During the 1960s, the Thurmans traveled widely, making various trips to study racial barriers that prohibited creation of community. A two-year sabbatical granted from Boston University made their travels possible. In 1962, they journeyed to Saskatchewan, Canada, to meet with tribal leaders about discrimination and in 1963, they embarked on a trip that included Nigeria, Israel, Hawaii, and California. In Nigeria, Howard Thurman lectured at the University of Ibadan. The couple's second round-the-world tour took them to Japan, the Philippines and Egypt.

In 1963, Thurman founded the Museum of Afro-American History in Boston. Interested in history, she had discovered a settlement where free blacks had lived prior to the Civil War and their 1808 African Meeting House, which housed both Boston's first black church and the first segregated public school in the United States. The museum was created to save the site and provide a means to purchase other significant properties for preservation of African-American heritage in the area. Thurman also created a map of important African American historical sites in Boston with the help of her daughter, Anne Chiarenza, which she called "Negro Freedom Trails of Boston". The map highlighted twenty-two points of interest to black history within the city of Boston and was in part created to give black school children a sense that they were part of the history of the city. What is today known as the Black Heritage Trail was adapted from Thurman's original idea.

While in Boston, in 1962, Thurman arranged for the sculptor Meta Warrick Fuller to create a commissioned "freedom plaque" for Livingstone College, of Salisbury, North Carolina. Bailey was an invited speaker at Livingstone in 1963 and at that time, in honor of United Nations Day, she donated a collection of dolls representing the member nations to the college.

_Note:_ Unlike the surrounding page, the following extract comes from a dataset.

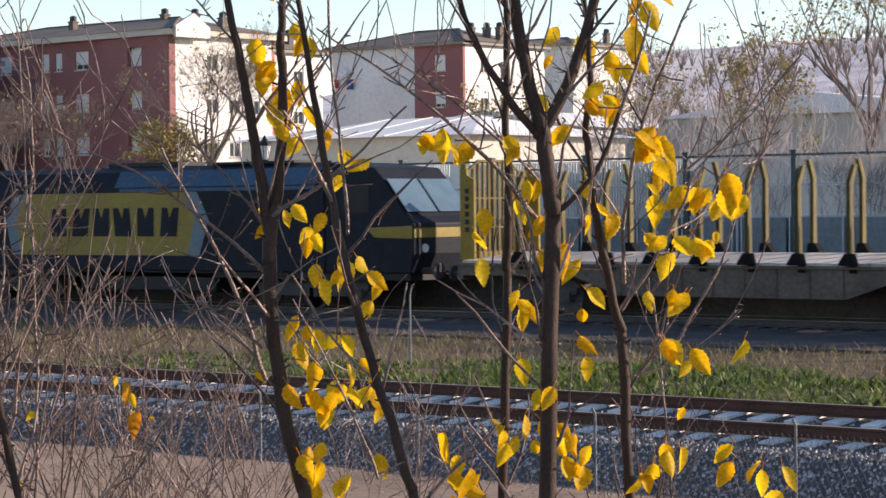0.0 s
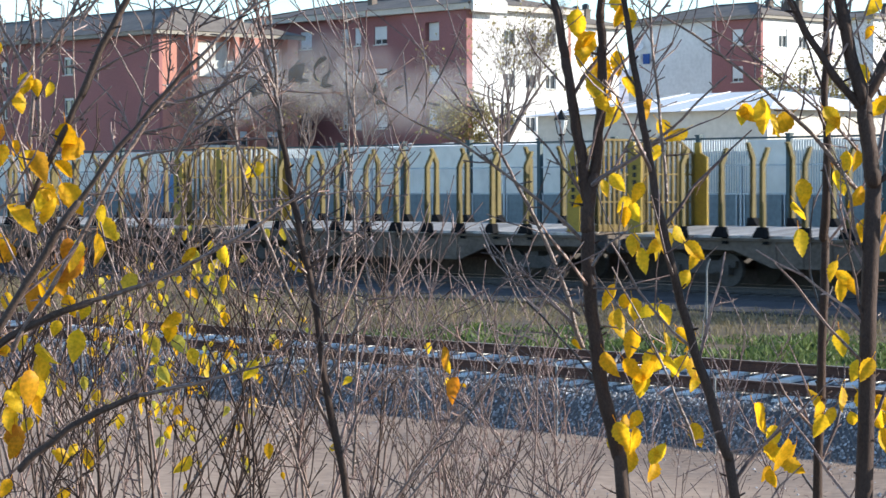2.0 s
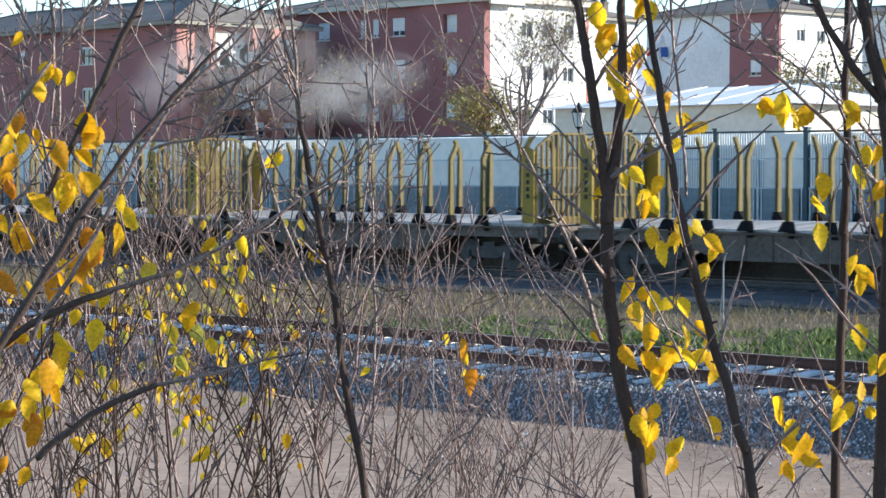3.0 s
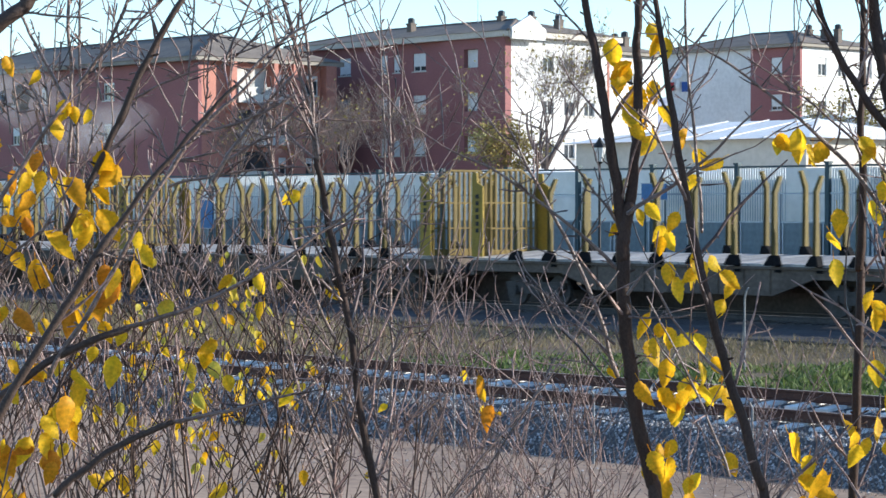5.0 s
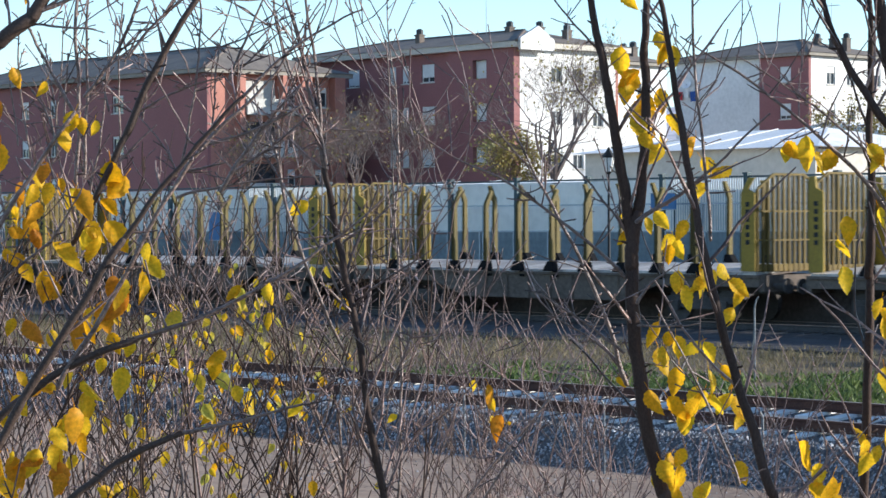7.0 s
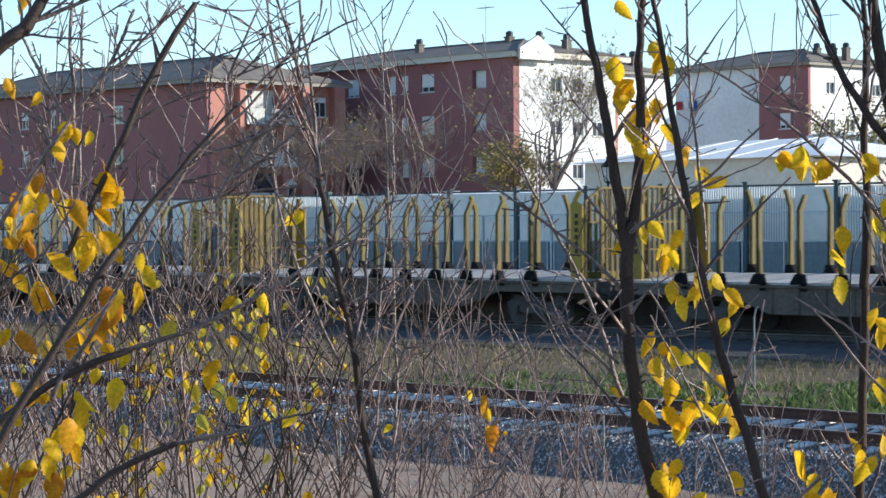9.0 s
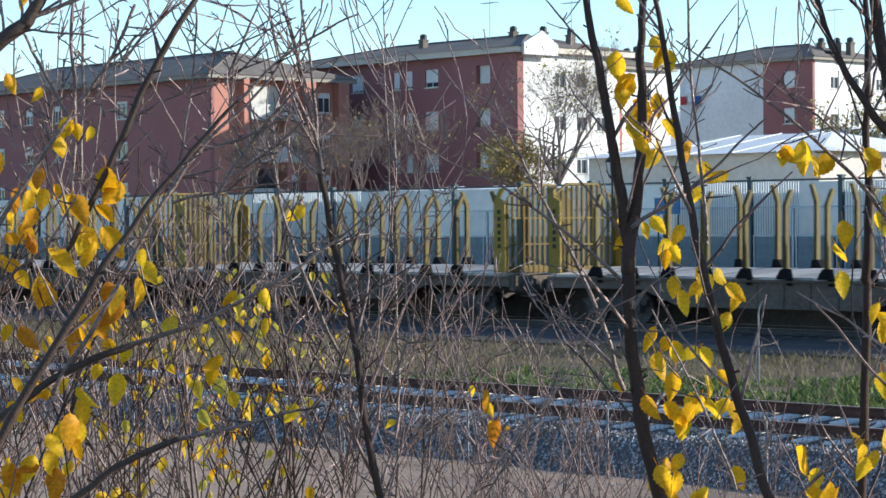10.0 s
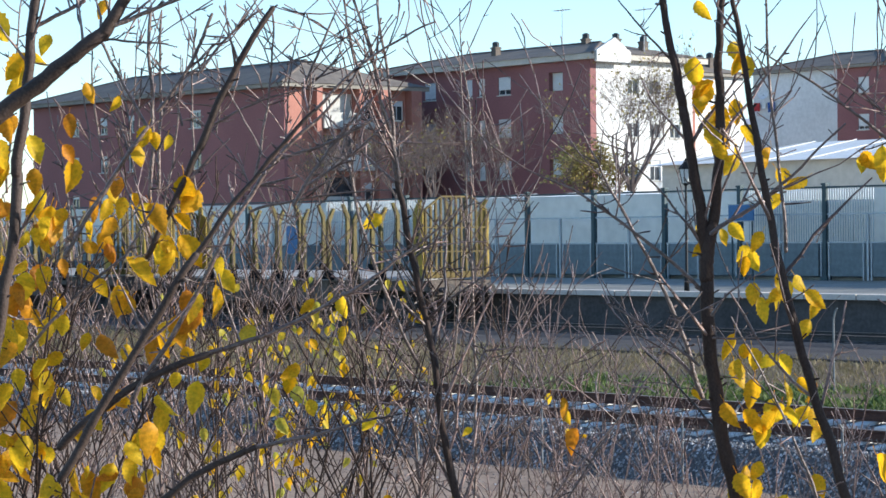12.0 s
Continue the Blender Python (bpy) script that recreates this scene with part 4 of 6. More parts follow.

As far back as the 1930s, Thurman had collected ethnic dolls and given them to universities to promote understanding of cultural differences. In 1967, Livingstone awarded her with an honorary doctorate.

==San Francisco return==
Howard Thurman took retirement from Boston University in 1965 and the couple moved back to San Francisco. Thurman continued to pursue historic preservation. She worked with the San Francisco Public Library in 1969 to develop resources for black history of the American West. In the 1970s, the couple took a trip to the Pacific basin. They also collaborated with former communist activist Carl Vedro in managing the traveling "Freedom Now" mural by Robert Witt Ames, now housed at the DuSable Black History Museum. In 1979 she was honored with a Centennial Award at Spelman College, sharing the recognition with UNESCO director Herschelle Sullivan Challenor.

After her husband's death, in 1981, Thurman took over the management of the Howard Thurman Educational Trust, which funded research for literary, religious and scientific purposes, endowed scholarships for black students and assisted charitable projects. Thurman was the mother of Anne Spencer Thurman and stepmother to Olive Thurman, her husband's daughter with his first wife. Olive was the first wife of actor Victor Wong.

Thurman died on Christmas Day, 1996, at the San Francisco Zen Buddhist Hospice Center.

==Legacy==
After her death in 1996, she and Howard's vast archives were donated per their wishes to numerous universities. The largest collection of their documents is housed at Boston University. There are additional collections of their writings and works at Oberlin, Emory University and several other institutions like the National Council of Negro Women's archives in Washington, D.C and libraries in Arkansas named for her mother, Mrs. Susie Ford Bailey. The collection at Emory University includes the correspondence between the Thurmans and Mrs. Bailey, their personal libraries, and nearly one thousand photographs.